On the Corner
A passion for social justice
by Robert Docter –
In his hometown, the small and ancient Galilean village of Nazareth, ridiculed by many, defended only by cliffs and steep slopes, Jesus began his earthly ministry. It came after a period of significant fasting that weakened him and by severe tempting by the devil. He stood in his home synagogue to proclaim the “office of Christ” – a commitment to social justice. They handed him a scroll of the writings of the prophet Isaiah. He chose to read the 61st chapter.
The Spirit of the Lord is on me because he has anointed meto preach good news to the poor.
He has sent me to proclaim freedom for the prisoners and recovery of sight for the blind, to release the oppressed, to proclaim the year of the Lord’s favor.
Luke 4:18,19 NIV
He rolled the scroll and returned it and, with every eye on him said:
You’ve just heard scripture make history. It came true just now in this place.
Luke 4:21 The Message
Have too many of us lost our early passion for social justice? Have we forgotten Booth’s historic commitment to social redemption? Has the fight gone out of us that Booth memorialized so forcefully in his “While women weep … ” speech?

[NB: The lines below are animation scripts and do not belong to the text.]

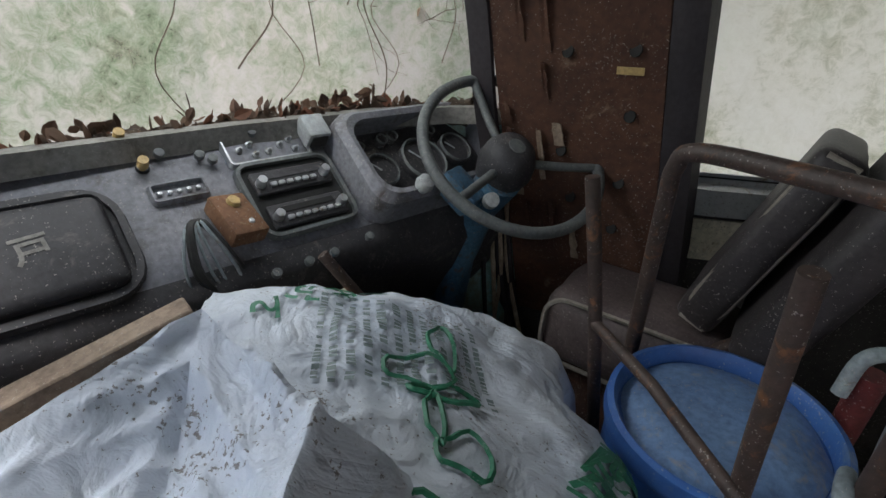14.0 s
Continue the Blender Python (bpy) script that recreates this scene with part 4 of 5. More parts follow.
bucket = thing("bucket", "bright blue plastic bucket on its side holding soil", "bucket", basis(Vector((1.87, 2.615, 0.470)), Vector((0.90, -0.44, 0)).normalized(), Vector((0.04, 0.09, 1)).normalized(), Vector((-0.44, -0.90, 0.10)).normalized()))
part("body", turned([(0.0, -0.22), (0.098, -0.22), (0.128, 0.03), (0.137, 0.035), (0.137, 0.045), (0.122, 0.045), (0.094, -0.21), (0, -0.21)], 36), "bucket", bucket)
part("soil", turned([(0, 0.015), (0.05, 0.018), (0.09, 0.0), (0.106, -0.03), (0.095, -0.12), (0, -0.12)], 28, pose(0, -0.012, 0, 8)), "soil", bucket, "dark compost")
part("carry_handle", tube(bmesh.new(), [(0.14 * math.cos(a), 0.14 * math.sin(a) + 0.02, 0.03 - 0.05 * math.sin(a)) for a in [math.pi * k / 14 for k in range(15)]], 0.006, 8), "bucket", bucket)

pot = thing("flower_pot", "orange plastic flower pot full of dead stems", "flower pot", pose(1.925, 2.34, 0.397, 4, -5, 0))
part("body", turned([(0, 0), (0.075, 0), (0.105, 0.205), (0.115, 0.207), (0.119, 0.235), (0.105, 0.235), (0.098, 0.19), (0, 0.185)], 36), "pot", pot)
part("soil", turned([(0, 0.205), (0.06, 0.21), (0.099, 0.2)], 20), "soil", pot)
part("back_lip", turned([(0.105, 0.236), (0.112, 0.30), (0.118, 0.30), (0.117, 0.236)], 36, pose(0, 0.03, -0.01, -14)), "pot", pot, "second pot nested inside")
blk = thing("plank", "mouldering board under the flower pot", "board")
part("board", boxed(1.80, 2.08, 2.21, 2.50, 0.331, 0.396, 0.008), "plank", blk)
rail_t = thing("handrail", "galvanised grab rail inside the bus door", "handrail")
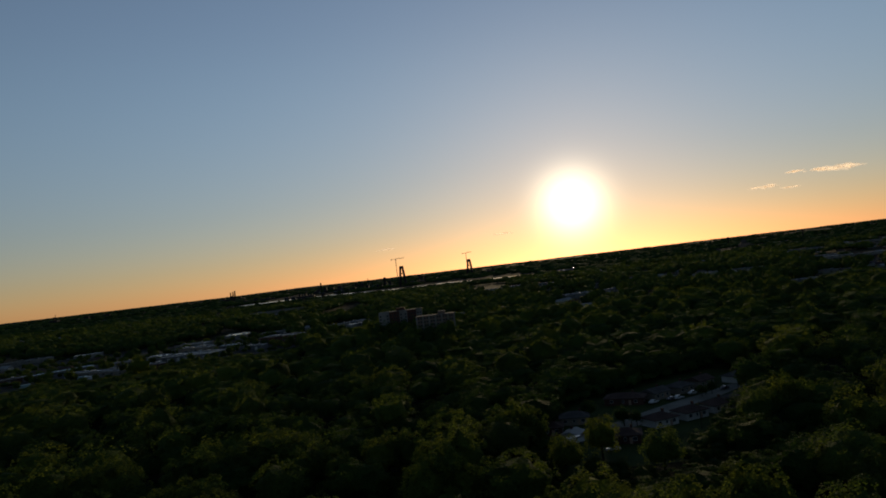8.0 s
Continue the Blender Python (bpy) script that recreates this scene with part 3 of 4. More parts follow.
plant(-282.0, 852.0, 12.0, 5.0, "oak")
plant(-228.0, 880.0, 13.0, 5.5, "oak")
plant(-403.0, 720.0, 10.0, 4.5, "green")
plant(-380.0, 662.0, 10.0, 4.2, "oak")


# ---- houses ----
def hip_roof(bm, w, d, z, height, eave=0.6):
    """A closed hip roof over a plan of w by d, with eaves."""
    x, y, ridge = w / 2 + eave, d / 2 + eave, max(w - d, 1.5) / 2
    low = [bm.verts.new(v) for v in ((-x, -y, z), (x, -y, z), (x, y, z), (-x, y, z))]
    edge = [bm.verts.new(v) for v in ((-x, -y, z + 0.2), (x, -y, z + 0.2), (x, y, z + 0.2), (-x, y, z + 0.2))]
    a, b = bm.verts.new((-ridge, 0, z + height)), bm.verts.new((ridge, 0, z + height))
    bm.faces.new(low[::-1])
    for k in range(4):
        bm.faces.new((low[k], low[(k + 1) % 4], edge[(k + 1) % 4], edge[k]))
    bm.faces.new((edge[0], edge[1], b, a))
    bm.faces.new((edge[1], edge[2], b))
    bm.faces.new((edge[2], edge[3], a, b))
    bm.faces.new((edge[3], edge[0], a))
    return bm


def gable_roof(bm, w, d, z, height, eave=0.5):
    """A closed gable roof with its ridge along x."""
    x, y = w / 2 + eave, d / 2 + eave
    ring = []
    for side in (-x, x):
        ring.append([bm.verts.new(v) for v in ((side, -y, z), (side, y, z), (side, y, z + 0.18), (side, 0, z + height), (side, -y, z + 0.18))])
    bm.faces.new(ring[0][::-1])
    bm.faces.new(ring[1])
    for k in range(5):
        bm.faces.new((ring[0][k], ring[0][(k + 1) % 5], ring[1][(k + 1) % 5], ring[1][k]))
    bmesh.ops.recalc_face_normals(bm, faces=bm.faces)
    return bm


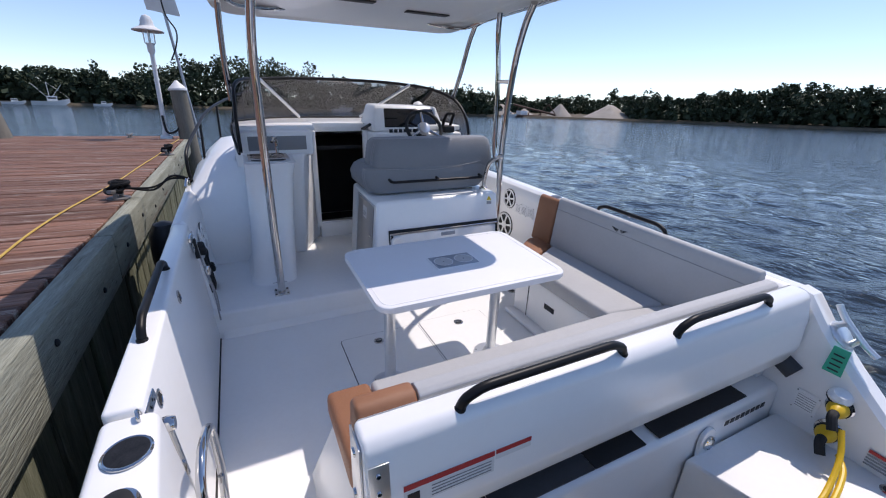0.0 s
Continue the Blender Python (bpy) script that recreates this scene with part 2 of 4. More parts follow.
def hexa(bottom, top, r=0.0, seg=2, bm=None):
    """A block between two outlines with as many corners each."""
    b = bmesh.new()
    lo = [b.verts.new(p) for p in bottom]
    hi = [b.verts.new(p) for p in top]
    b.faces.new(lo[::-1])
    b.faces.new(hi)
    n = len(lo)
    for i in range(n):
        b.faces.new((lo[i], lo[(i + 1) % n], hi[(i + 1) % n], hi[i]))
    if r:
        bmesh.ops.bevel(b, geom=list(b.edges), offset=r, segments=seg, profile=0.5, affect="EDGES")
    return join(bm, b)


def slab(outline, z0, z1, r=0.0, seg=2, bm=None):
    return hexa([(x, y, z0) for x, y in outline], [(x, y, z1) for x, y in outline], r, seg, bm)


def extrude_x(profile, x0, x1, r=0.0, seg=2, bm=None):
    return hexa([(x0, y, z) for y, z in profile], [(x1, y, z) for y, z in profile], r, seg, bm)


def extrude_y(profile, y0, y1, r=0.0, seg=2, bm=None):
    return hexa([(x, y0, z) for x, z in profile], [(x, y1, z) for x, z in profile], r, seg, bm)


def rounded(x0, x1, y0, y1, r, n=6):
    pts = []
    for cx, cy, a in ((x1 - r, y1 - r, 0), (x0 + r, y1 - r, 90), (x0 + r, y0 + r, 180), (x1 - r, y0 + r, 270)):
        for i in range(n + 1):
            t = radians(a + 90 * i / n)
            pts.append((cx + r * math.cos(t), cy + r * math.sin(t)))
    return pts


def smooth_path(pts, n=8, closed=False):
    P = [Vector(p) for p in pts]
    if len(P) < 3:
        return P
    out = []
    for i in range(len(P) - 1):
        a, b, c, d = P[max(i - 1, 0)], P[i], P[i + 1], P[min(i + 2, len(P) - 1)]
        for k in range(n):
            t = k / n
            out.append(0.5 * ((2 * b) + (c - a) * t + (2 * a - 5 * b + 4 * c - d) * t * t + (3 * b - a - 3 * c + d) * t ** 3))
    out.append(P[-1])
    return out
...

In the Army today, where are the emulators of match factory purchasers – the organizers of marches on Parliament (Congress) in causes supporting the poor? Where are the crusaders for health care access for all as a basic right? Where are the advocates of a living wage? – confronters of a criminal justice system whose prisons hold a preponderance of people of color – crusaders opposing a mental health system that has to start on the streets of skid row?
Listen to me, you who pursue righteousness and who seek the Lord:
Look to the rock from which you were cut and to the quarry from which you were hewn.
Who speaks for the homeless, the poor, for the destitute, the marginalized? These are the least among us – the most different – in many ways disenfranchised and despairing. Whose voice stimulates the compassion of a caring community? Who challenges the moral fiber of a people willing to rush to the relief of a stricken population? Who leads the way to quicken the pain of an ignorant or ignored conscience?
Once, the Army’s voice was louder. Why are we more silent today? Has our great need to be liked inhibited our actions? What happened to our holy outrage? Where is the boldness of the past? This type of silence that ignores the plaintive call of the least among us is a sin! There’s no question that action in the cause of social justice is risky. Those hometown citizens of Nazareth almost tossed Jesus off the cliff. It is, however, much more risky to keep silent in the face of injustice.
Hear me, you who know what is right, you people who have my law in your heart.
Do not fear the reproach of men or be terrified by their insults.
Awake, awake! Clothe yourself with strength, O arm of the Lord; awake, as in days gone by, as in generations of old.
Isaiah 51: 7, 9
No one calls for justice…
The Lord looked and was displeased that there was no justice.
He saw that there was no one and was appalled that there was no one to intervene.
Isaiah 59:4, 15,16
This Army has many great programs designed to treat the needs of this least who live among us. We reach out to them with commitment and compassion. Let us continue our super-human, heroic struggle to aid the victims of injustice within our society and never slacken our resolve. Nevertheless, at the same time, let us not be so consumed by rescue operations that we fail to address, broadcast and work to change those factors that make them victims in the first place. This is the cause of social justice – to work to right wrongs before they work their debilitating damage on humanity.
In this nation today, let us remember that the pledge we recite so often closes with a goal we have not yet fully attained … with liberty and justice for all.